S.C. Crops Threatened by Long Drought
Friday, October 4, 2019 at 6:04AM

CLEMSON — More than half of South Carolina is in a moderate to severe drought and another 26 percent is abnormally dry, according to the U.S. Drought Monitor, and Clemson University researchers and Cooperative Extension Service agents say it is affecting crop yields.

Charles Davis, Extension row crops agent in Calhoun County, said hot, dry weather is plaguing late-season crops, such as peanuts. A total of 65,000 acres of peanuts were planted in South Carolina this year and the drought slowed maturation of the crop.

“Peanuts were shut down unless the crops were irrigated,” Davis said. “Digging conditions on tight soils have made the peanut harvest difficult for peanut producers.”

Dry fields have ramped up the state’s cotton harvest. The U.S. Department of Agriculture’s National Agricultural Statistics Service reports about 300,000 acres of cotton were planted in South Carolina. About 20 percent of the state’s cotton crop and 47 percent of the state’s peanut crop had been harvested as of Sept. 29. The report shows adequate soil moisture in topsoil at just 15 percent, with 23 percent adequate soil moisture for subsoil.

Ben Fallen, soybean program leader at Clemson’s Pee Dee Research and Education Center in Florence, said the extent of which crops are affected depends on where they are located.
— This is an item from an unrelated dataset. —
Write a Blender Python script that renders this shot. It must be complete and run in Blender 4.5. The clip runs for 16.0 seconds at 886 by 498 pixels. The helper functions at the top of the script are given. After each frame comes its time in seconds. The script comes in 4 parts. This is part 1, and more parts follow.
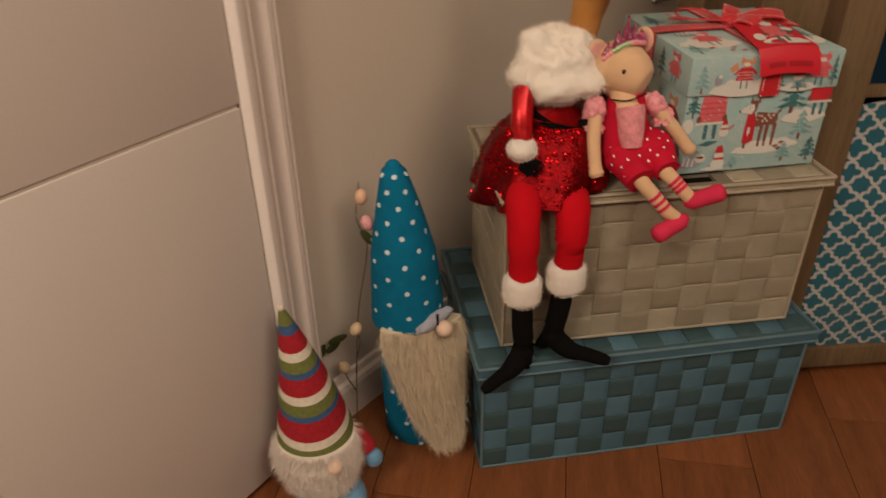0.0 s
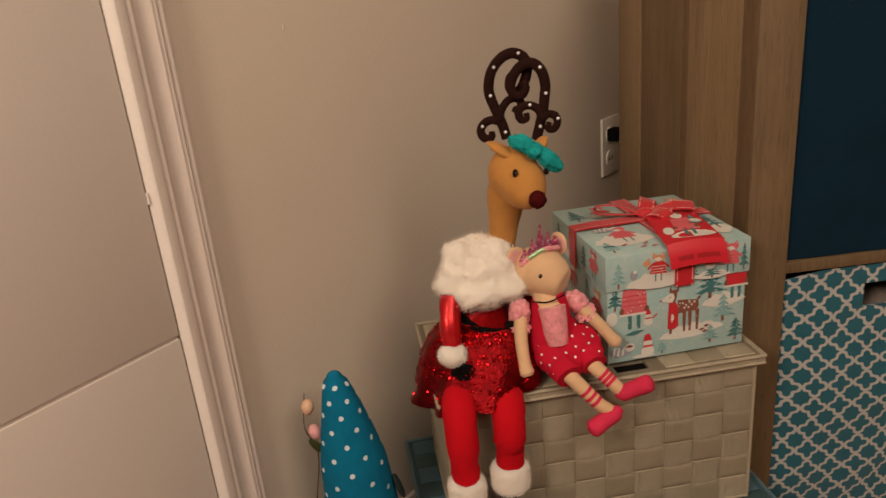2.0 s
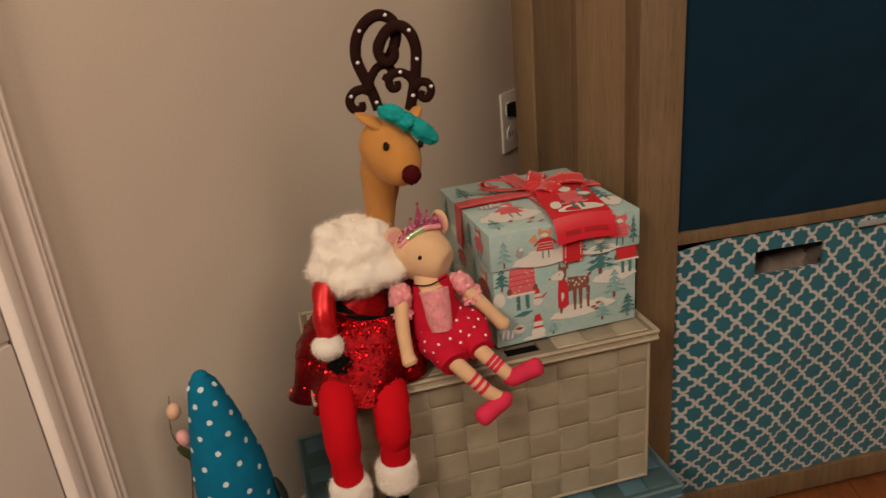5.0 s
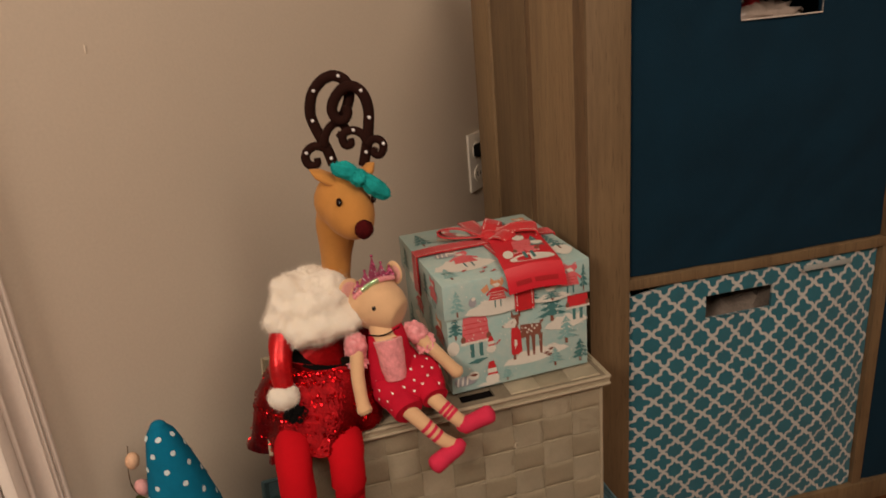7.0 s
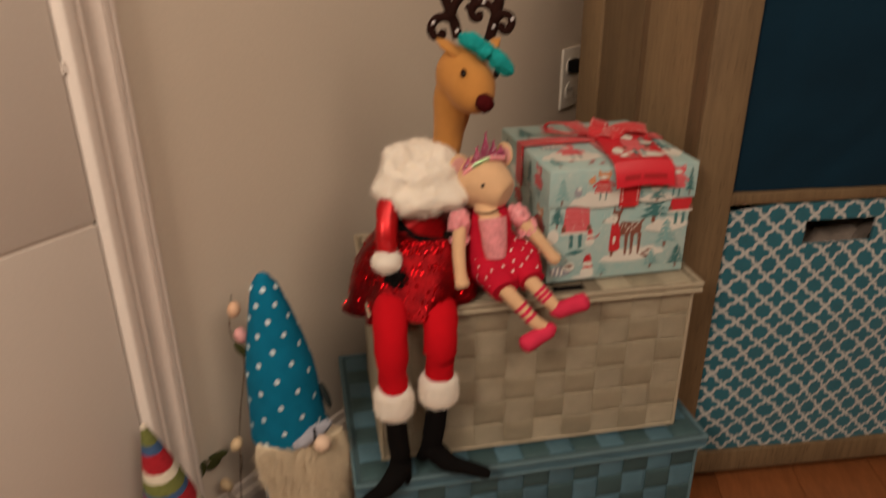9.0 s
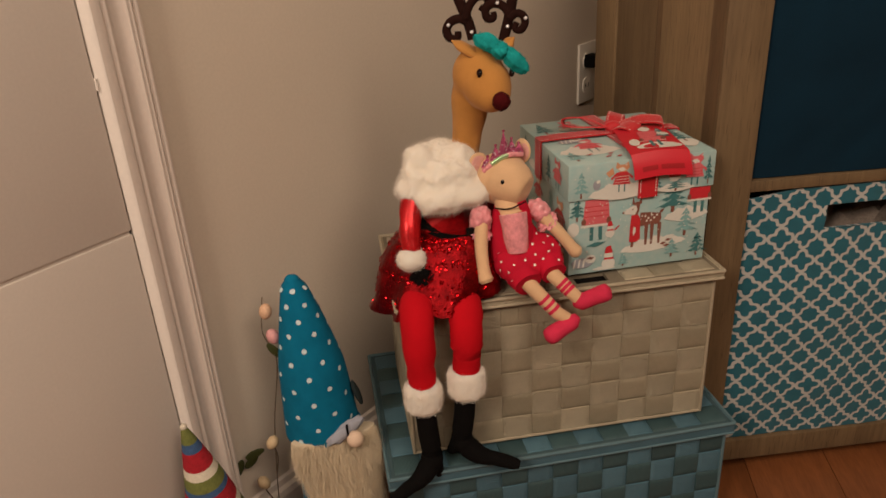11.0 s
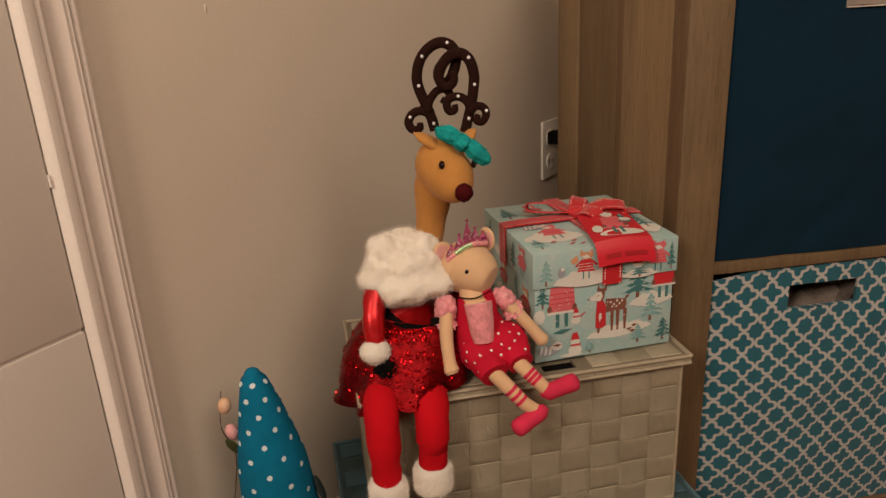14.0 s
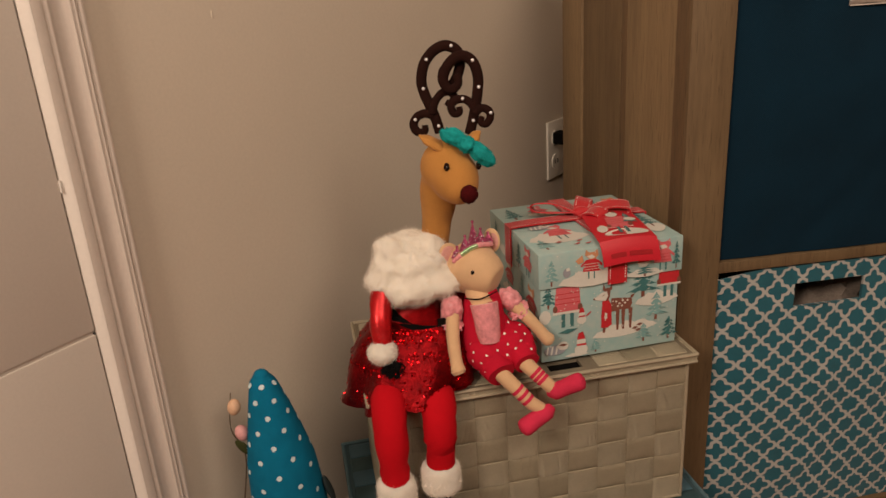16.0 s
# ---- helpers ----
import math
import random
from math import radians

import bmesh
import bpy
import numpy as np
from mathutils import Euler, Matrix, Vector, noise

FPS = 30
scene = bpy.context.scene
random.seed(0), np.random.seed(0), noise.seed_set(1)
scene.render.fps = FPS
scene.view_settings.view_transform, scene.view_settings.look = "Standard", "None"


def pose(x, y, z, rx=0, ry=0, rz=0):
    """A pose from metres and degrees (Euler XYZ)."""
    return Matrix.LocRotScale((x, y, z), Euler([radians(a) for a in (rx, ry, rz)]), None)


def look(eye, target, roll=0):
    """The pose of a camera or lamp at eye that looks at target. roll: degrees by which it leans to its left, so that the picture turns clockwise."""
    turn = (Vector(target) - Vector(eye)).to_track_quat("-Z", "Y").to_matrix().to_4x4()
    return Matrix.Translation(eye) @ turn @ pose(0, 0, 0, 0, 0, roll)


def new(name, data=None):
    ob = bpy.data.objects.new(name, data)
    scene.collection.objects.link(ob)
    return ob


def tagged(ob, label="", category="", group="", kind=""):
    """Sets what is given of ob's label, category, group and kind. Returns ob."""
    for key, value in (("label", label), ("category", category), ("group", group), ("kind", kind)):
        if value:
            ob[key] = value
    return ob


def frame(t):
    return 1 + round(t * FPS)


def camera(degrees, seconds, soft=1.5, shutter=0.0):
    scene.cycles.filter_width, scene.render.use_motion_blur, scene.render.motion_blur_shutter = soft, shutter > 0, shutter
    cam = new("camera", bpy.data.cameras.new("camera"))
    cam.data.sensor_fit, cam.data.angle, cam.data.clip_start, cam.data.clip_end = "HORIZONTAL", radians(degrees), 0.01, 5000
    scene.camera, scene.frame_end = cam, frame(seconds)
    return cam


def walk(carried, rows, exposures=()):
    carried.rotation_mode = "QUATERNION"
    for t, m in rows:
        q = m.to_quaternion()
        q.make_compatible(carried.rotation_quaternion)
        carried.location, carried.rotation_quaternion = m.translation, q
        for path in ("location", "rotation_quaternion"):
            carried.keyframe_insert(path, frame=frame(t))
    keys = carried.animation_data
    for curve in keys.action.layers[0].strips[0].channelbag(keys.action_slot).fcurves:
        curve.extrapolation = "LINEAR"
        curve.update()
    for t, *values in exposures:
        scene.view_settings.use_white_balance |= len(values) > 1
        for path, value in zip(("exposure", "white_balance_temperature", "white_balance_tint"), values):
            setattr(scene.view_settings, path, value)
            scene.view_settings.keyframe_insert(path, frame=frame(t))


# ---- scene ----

“Rainfall has been very isolated this summer which has had a big impact on crops,” Fallen said. “Soybeans are doing good, but we really need some rain to finish out the crop. We are in the pod-filling stage and now we need the rain more than ever. Cotton had a rough season early on then a good August, at least in the Pee Dee area. Then the weather was perfect for harvest.”

David Gunter, Clemson Extension feed grain specialist at the Edisto Research and Education Center in Blackville, said the 2019 season “…can’t end soon enough.”

South Carolina corn also is suffering.

“The season is over and the producers are taking another hit and it’s getting harder and harder for them to come back,” he said.

Gunter said moisture also is needed for small grains, such as wheat, rye, oats and barley, to seed.

“None of these will germinate without some rain and not just a one-time event,” he said. “We need normal rain, whatever that is.”

“If the drought extends into the fall and winter without significant rainfall across South Carolina, then it is likely to become more of an exceptional drought,” said Thomas Walker of the S.C. Water Resources Center. “Fall is the time of year when South Carolina generally has experienced the most rainfall, which helps replenish rivers, reservoirs and aquifers.”

Effects of the drought depend on which water-use sectors and which parts of the state are being considered. Reservoir levels are down across the state, but not to the levels of concern seen in past significant droughts. Some localized effects are seen in some stream and river systems. Groundwater is used in times of drought to make up for rainfall shortages. Currently, some groundwater levels are below normal or low in parts of the state. But it’s not all bad.

Rain and cooler temperatures are needed to pull South Carolina out of the drought.